◆ **Data**:
## Begin
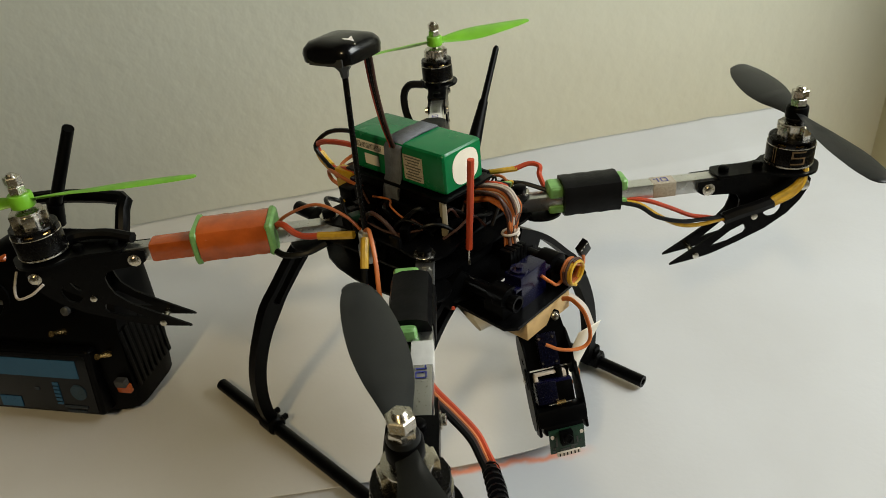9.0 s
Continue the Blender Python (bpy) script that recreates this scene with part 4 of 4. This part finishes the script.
for p, q in zip(rings, rings[1:]):
    for k in range(40):
        bm.faces.new((p[k], p[(k + 1) % 40], q[(k + 1) % 40], q[k]))
bm.faces.new(rings[0][::-1])
bm.faces.new(rings[-1])
gps = part("satellite_receiver", bm, mat("glossy_black_plastic", (0.002, 0.002, 0.0022), 0.2, vary=0.15, spec=0.4), quad, "glossy black satellite receiver puck", GPSM)
part("arrow_mark", plate(fresh(), [(0.006, 0), (-0.004, 0.0035), (-0.002, 0), (-0.004, -0.0035)], 0.0002, pose(0.0125, -0.006, 0.0058, 0, 16, -20)), WHITE, gps, "small white arrow mark")
for k in range(3):
    part("print_bar", box(fresh(), (-0.0120, -0.006 + 0.003 * k, 0.0059), (0.0026, 0.0018, 0.0002), pose(0, 0, 0, 0, -12, 0)), GREYPRT, gps)
part("base_seam", box(fresh(), (0.002, -0.0195, -0.0035), (0.026, 0.0012, 0.0045), None, 0.0004), GREYPRT, gps)
for k, mt in enumerate((RED, WIREBLACK, WIREBLACK, BROWN)):
    wire("receiver_wire", [(0.0100 + 0.0016 * k, -0.0390, 0.2730), (0.0085 + 0.0014 * k, -0.0365, 0.2560), (0.0055 + 0.0013 * k, -0.0315, 0.2380), (0.0020 + 0.0011 * k, -0.0255, 0.2240), (-0.0010 + 0.0010 * k, -0.0208, 0.2150), (-0.0020 + 0.0010 * k, -0.0202, 0.2050)], 0.0008, mt, quad)

# radio aerial
tip, way = Vector((-0.0160, 0.0940, 0.2400)), Vector((0.235, -0.675, -0.70))
base = tip + way * 0.098
bm = fresh()
lathe(bm, [(0.0045, 0), (0.0048, 0.010), (0.0046, 0.030), (0.0030, 0.056), (0.0030, 0.058), (0.0022, 0.060), (0.0020, 0.096), (0.0012, 0.098)], 16, along(base, tip))
part("radio_aerial", bm, BLACK, quad, "black tapered radio aerial")
part("aerial_elbow", rod(fresh(), base + Vector((0, 0, -0.004)), base + Vector((0, 0, 0.004)), 0.0052), BLACK, quad)

# red stick at the front
wire("red_stick", [(0.0590, -0.0200, 0.2210), (0.0570, -0.0195, 0.2060), (0.0540, -0.0180, 0.1900), (0.0515, -0.0172, 0.1750), (0.0500, -0.0170, 0.1630)], 0.0019, RED, quad, "stiff red sleeved aerial wire")
wire("bare_tip", [(0.0500, -0.0170, 0.1635), (0.0497, -0.0172, 0.1580), (0.0494, -0.0174, 0.1525)], 0.0009, STEEL, quad, "bare metal tip")

# servo lead bundle
random.seed(3)
for k in range(24):
    mt = (BROWN, WIREWHITE, RUST, BROWN, RUST, RUST, BROWN)[k % 7]
    a, b = random.uniform(-0.0068, 0.0068), random.uniform(-0.0042, 0.0042)
    wire("servo_lead", [(0.034, 0.004 + a, 0.1835 + b), (0.047, 0.006 + a, 0.1880 + b), (0.0585 + b, 0.004 + a, 0.1895 + b), (0.0640 + b * 0.5, 0.006 + a, 0.1820), (0.0635, 0.0060 + a * 0.6, 0.1730 + b), (0.0620 + b * 0.6, 0.0055 + a * 0.5, 0.1660), (0.0660 + b, 0.003 + a * 0.9, 0.1560)], 0.0010, mt, quad)
wire("tie_wrap", [(0.0620 + 0.0044 * math.cos(k * 0.8), 0.0055 + 0.0052 * math.sin(k * 0.8), 0.1655 + 0.0003 * k) for k in range(10)], 0.0008, WIREWHITE, quad, "twisted white tie")
for k in range(5):
    part("lead_plug", box(fresh(), (0.0675, -0.0055 + 0.0030 * k, 0.1555), (0.0080, 0.0026, 0.0130), None, 0.0003), BLACK, quad)
for k, mt in enumerate((RED, WIREBLACK, GREENTAPE, YELLOW)):
    wire("thin_lead", [(0.036, 0.010, 0.190), (0.046, 0.012 + 0.002 * k, 0.1915 - 0.001 * k), (0.050, 0.018 + 0.002 * k, 0.188), (0.044, 0.026, 0.180), (0.034, 0.030, 0.174)], 0.0006, mt, quad)

# power leads along the sides
wire("power_lead", [(-0.060, -0.070, 0.1680), (-0.046, -0.069, 0.1790), (-0.0222, -0.0634, 0.1905), (-0.008, -0.055, 0.1835), (-0.001, -0.0505, 0.1740)], 0.0014, RUST, quad, "orange arched lead", 0.7)
wire("power_lead", [(-0.060, -0.072, 0.1670), (-0.050, -0.072, 0.1730), (-0.040, -0.070, 0.1690), (-0.033, -0.0676, 0.1680), (-0.025, -0.063, 0.1690)], 0.0020, RED, quad, "red power lead")
wire("yellow_sleeve", [(-0.026, -0.0635, 0.1688), (-0.013, -0.0565, 0.1700), (-0.006, -0.053, 0.1710)], 0.0025, YELLOW, quad, "yellow shrink sleeve")
wire("power_lead", [(-0.062, -0.078, 0.1600), (-0.046, -0.078, 0.1560), (-0.034, -0.070, 0.1570), (-0.028, -0.058, 0.1600)], 0.0020, WIREBLACK, quad)
wire("power_lead", [(0.002, -0.0505, 0.1750), (0.010, -0.054, 0.1790), (0.022, -0.062, 0.1690), (0.030, -0.069, 0.1500), (0.036, -0.070, 0.1430), (0.044, -0.068, 0.1520), (0.054, -0.066, 0.1620)], 0.0014, RUST, quad, "orange lead loop", 0.7)
wire("yellow_sleeve", [(0.004, -0.0530, 0.1720), (0.008, -0.0580, 0.1660), (0.011, -0.0620, 0.1590)], 0.0024, YELLOW, quad, "yellow shrink sleeve")
wire("power_lead", [(0.010, -0.0610, 0.1610), (0.014, -0.066, 0.1480), (0.022, -0.071, 0.1390), (0.032, -0.073, 0.1390), (0.042, -0.071, 0.1480), (0.052, -0.070, 0.1580)], 0.0020, WIREBLACK, quad)
wire("power_lead", [(0.012, -0.064, 0.1500), (0.018, -0.070, 0.1410), (0.028, -0.073, 0.1370), (0.038, -0.071, 0.1420), (0.046, -0.067, 0.1500), (0.054, -0.064, 0.1560)], 0.0020, RED, quad)
wire("yellow_sleeve", [(0.0, 0.052, 0.1690), (0.010, 0.0585, 0.1705), (0.020, 0.066, 0.1720)], 0.0019, YELLOW, quad, "yellow shrink sleeve")
wire("power_lead", [(0.019, 0.065, 0.1720), (0.0255, 0.072, 0.1745), (0.0320, 0.074, 0.1735), (0.0340, 0.071, 0.1690), (0.044, 0.064, 0.1650), (0.052, 0.060, 0.1650)], 0.0017, RED, quad)
wire("power_lead", [(0.020, 0.046, 0.1700), (0.034, 0.052, 0.1710), (0.044, 0.056, 0.1690), (0.054, 0.060, 0.1660)], 0.0015, WIREBLACK, quad)
wire("power_lead", [(-0.054, 0.040, 0.1690), (-0.050, 0.030, 0.1760), (-0.040, 0.024, 0.1780)], 0.0014, RUST, quad)

# ---- radio transmitter behind the quadcopter: local x along its face, y to its back ----
TX = Matrix.Translation((-0.2725, -0.2290, 0.0)) @ pose(0, 0, 0, 0, 0, 32)
tx = thing("radio_transmitter", "black handheld radio transmitter with blue display standing on paper", "remote control", TX)


def loft(levels, n_round=3.2, seg=36):
    """Rounded boxes (x0, x1, y0, y1, z) skinned from the bottom up."""
    bm = fresh()
    prev = None
    for x0, x1, y0, y1, z in levels:
        loop = []
        for k in range(seg):
            q = 2 * math.pi * k / seg
            c, s = math.cos(q), math.sin(q)
            rr = (abs(c) ** n_round + abs(s) ** n_round) ** (-1 / n_round)
            loop.append(bm.verts.new(((x0 + x1) / 2 + (x1 - x0) / 2 * rr * c, (y0 + y1) / 2 + (y1 - y0) / 2 * rr * s, z)))
        if prev:
            for k in range(seg):
                bm.faces.new((prev[k], prev[(k + 1) % seg], loop[(k + 1) % seg], loop[k]))
        else:
            bm.faces.new(loop[::-1])
        prev = loop
    bm.faces.new(prev)
    return bm


part("case", loft([(-0.012, 0.112, 0.024, 0.068, 0.0), (-0.018, 0.118, 0.014, 0.074, 0.006), (-0.020, 0.121, 0.014, 0.078, 0.040), (-0.020, 0.121, 0.020, 0.080, 0.078), (-0.021, 0.119, 0.031, 0.082, 0.100), (-0.019, 0.112, 0.039, 0.083, 0.111), (0.000, 0.098, 0.049, 0.082, 0.121), (0.014, 0.088, 0.056, 0.080, 0.128)], 7.0), BLACK, tx)
FACE = pose(0, 0, 0, -9, 0, 0)
scr = part("display_unit", box(fresh(), (0.047, 0.009, 0.039), (0.106, 0.019, 0.056), FACE, 0.004, 3), FIBRE, tx, "black display unit")
part("bezel", box(fresh(), (0.047, -0.0006, 0.039), (0.098, 0.0012, 0.049), FACE, 0.0005), mat("smoked_glass", (0.002, 0.0024, 0.003), 0.18, spec=0.3), scr, "dark glossy display glass")
for name, x, z, w_, h_ in (("screen_band", 0.050, 0.0515, 0.0745, 0.0150), ("screen_patch", 0.0215, 0.0200, 0.0185, 0.0090), ("screen_column", 0.0650, 0.0300, 0.0050, 0.0190)):
    part(name, box(fresh(), (x, -0.0014, z), (w_, 0.0006, h_), FACE), LCDMAT, scr, "lit blue display area")
for k in range(5):
    part("column_gap", box(fresh(), (0.0650, -0.0018, 0.0230 + 0.0034 * k), (0.0052, 0.0004, 0.0008), FACE), BLACK, scr)
part("screen_icon", lathe(fresh(), [(0.0066, 0), (0.0066, 0.0006)], 24, FACE @ pose(0.0835, -0.0012, 0.0320, 90, 0, 0)), DIMLCD, scr, "dim blue display area")
for x, z, w_ in ((0.0480, 0.0330, 0.0040), (0.0780, 0.0190, 0.0200), (0.0780, 0.0150, 0.0160)):
    part("dim_mark", box(fresh(), (x, -0.0014, z), (w_, 0.0006, 0.0022), FACE), mat("dim_display", (0.002, 0.010, 0.018), 0.3), scr)
for x, y, z in ((0.017, 0.0300, 0.0935), (0.085, 0.0330, 0.0910)):
    part("stick_plate", lathe(fresh(), [(0.017, 0), (0.017, 0.002), (0.012, 0.003), (0.010, 0.001)], 24, pose(x, y - 0.001, z, 72, 0, 0)), BLACK, tx)
    part("stick", lathe(fresh(), [(0.0022, 0), (0.0020, 0.004), (0.0032, 0.005), (0.0032, 0.009), (0.002, 0.0095)], 14, pose(x, y - 0.001, z, 76, 0, 0)), BLACK, tx)
    part("stick_cap", lathe(fresh(), [(0.0034, 0), (0.0034, 0.0026), (0.0022, 0.0034)], 12, pose(x, y - 0.0100, z + 0.0022, 76, 0, 0)), GREYPRT, tx, "worn metal stick cap")
    part("stick_ring", box(fresh(), (x + 0.010, y - 0.0020, z), (0.011, 0.002, 0.0045), None, 0.0009), GREYPRT, tx, "dull grey stick surround")
for a, b in ((-0.016, 0.004), (0.012, 0.026)):
    part("orange_shoulder", box(fresh(), (0, 0, 0), (b - a, 0.012, 0.007), pose((a + b) / 2, 0.052, 0.1125 + 0.22 * ((a + b) / 2 + 0.006), 20, -14, 0), 0.0018), ORANGE, tx, "orange corner trim")
part("orange_switch", box(fresh(), (0.1140, 0.0150, 0.0290), (0.0110, 0.004, 0.0075), None, 0.001), ORANGE, tx, "orange power switch")
part("switch_rocker", box(fresh(), (0.1140, 0.0140, 0.0350), (0.0085, 0.006, 0.0060), None, 0.001), GREYPRT, tx)
for x, y, z in ((0.1100, 0.0120, 0.0590), (0.0780, 0.0140, 0.0760)):
    part("switch_lever", lathe(fresh(), [(0.0026, 0), (0.0022, 0.006), (0.0016, 0.007), (0.0016, 0.012), (0.0024, 0.013)], 10, pose(x, y + 0.006, z, 60, 0, 0)), BRASS, tx, "small metal toggle switch")
for k in range(8):
    part("grip_rib", box(fresh(), (0.1207, 0.024 + 0.0060 * k, 0.050), (0.0016, 0.0036, 0.052), None, 0.0007), BLACK, tx, "ribbed rubber side grip")
hd = fresh()
tube(hd, [(0.004, 0.082, 0.112), (0.003, 0.098, 0.134), (0.008, 0.106, 0.139), (0.050, 0.109, 0.141), (0.092, 0.108, 0.140), (0.097, 0.099, 0.135), (0.098, 0.082, 0.110)], 0.0056, 10, 2)
part("carry_handle", hd, BLACK, tx)
ti = TX.inverted()
part("aerial", rod(fresh(), ti @ Vector((-0.2760, -0.1290, 0.1450)), ti @ Vector((-0.2310, -0.1130, 0.2110)), 0.0046, 0.0040, 14), BLACK, tx)
part("aerial_joint", rod(fresh(), ti @ Vector((-0.2820, -0.1310, 0.1280)), ti @ Vector((-0.2750, -0.1288, 0.1470)), 0.0062, None, 14), BLACK, tx)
## End
◆ **Exercise aim**: Copy nothing but the lines from the top of the data down to the line containing "0.0052), BLACK, quad)", and leave the pictures out.

◆ **The reply**:
9.0 s
Continue the Blender Python (bpy) script that recreates this scene with part 4 of 4. This part finishes the script.
for p, q in zip(rings, rings[1:]):
    for k in range(40):
        bm.faces.new((p[k], p[(k + 1) % 40], q[(k + 1) % 40], q[k]))
bm.faces.new(rings[0][::-1])
bm.faces.new(rings[-1])
gps = part("satellite_receiver", bm, mat("glossy_black_plastic", (0.002, 0.002, 0.0022), 0.2, vary=0.15, spec=0.4), quad, "glossy black satellite receiver puck", GPSM)
part("arrow_mark", plate(fresh(), [(0.006, 0), (-0.004, 0.0035), (-0.002, 0), (-0.004, -0.0035)], 0.0002, pose(0.0125, -0.006, 0.0058, 0, 16, -20)), WHITE, gps, "small white arrow mark")
for k in range(3):
    part("print_bar", box(fresh(), (-0.0120, -0.006 + 0.003 * k, 0.0059), (0.0026, 0.0018, 0.0002), pose(0, 0, 0, 0, -12, 0)), GREYPRT, gps)
part("base_seam", box(fresh(), (0.002, -0.0195, -0.0035), (0.026, 0.0012, 0.0045), None, 0.0004), GREYPRT, gps)
for k, mt in enumerate((RED, WIREBLACK, WIREBLACK, BROWN)):
    wire("receiver_wire", [(0.0100 + 0.0016 * k, -0.0390, 0.2730), (0.0085 + 0.0014 * k, -0.0365, 0.2560), (0.0055 + 0.0013 * k, -0.0315, 0.2380), (0.0020 + 0.0011 * k, -0.0255, 0.2240), (-0.0010 + 0.0010 * k, -0.0208, 0.2150), (-0.0020 + 0.0010 * k, -0.0202, 0.2050)], 0.0008, mt, quad)

# radio aerial
tip, way = Vector((-0.0160, 0.0940, 0.2400)), Vector((0.235, -0.675, -0.70))
base = tip + way * 0.098
bm = fresh()
lathe(bm, [(0.0045, 0), (0.0048, 0.010), (0.0046, 0.030), (0.0030, 0.056), (0.0030, 0.058), (0.0022, 0.060), (0.0020, 0.096), (0.0012, 0.098)], 16, along(base, tip))
part("radio_aerial", bm, BLACK, quad, "black tapered radio aerial")
part("aerial_elbow", rod(fresh(), base + Vector((0, 0, -0.004)), base + Vector((0, 0, 0.004)), 0.0052), BLACK, quad)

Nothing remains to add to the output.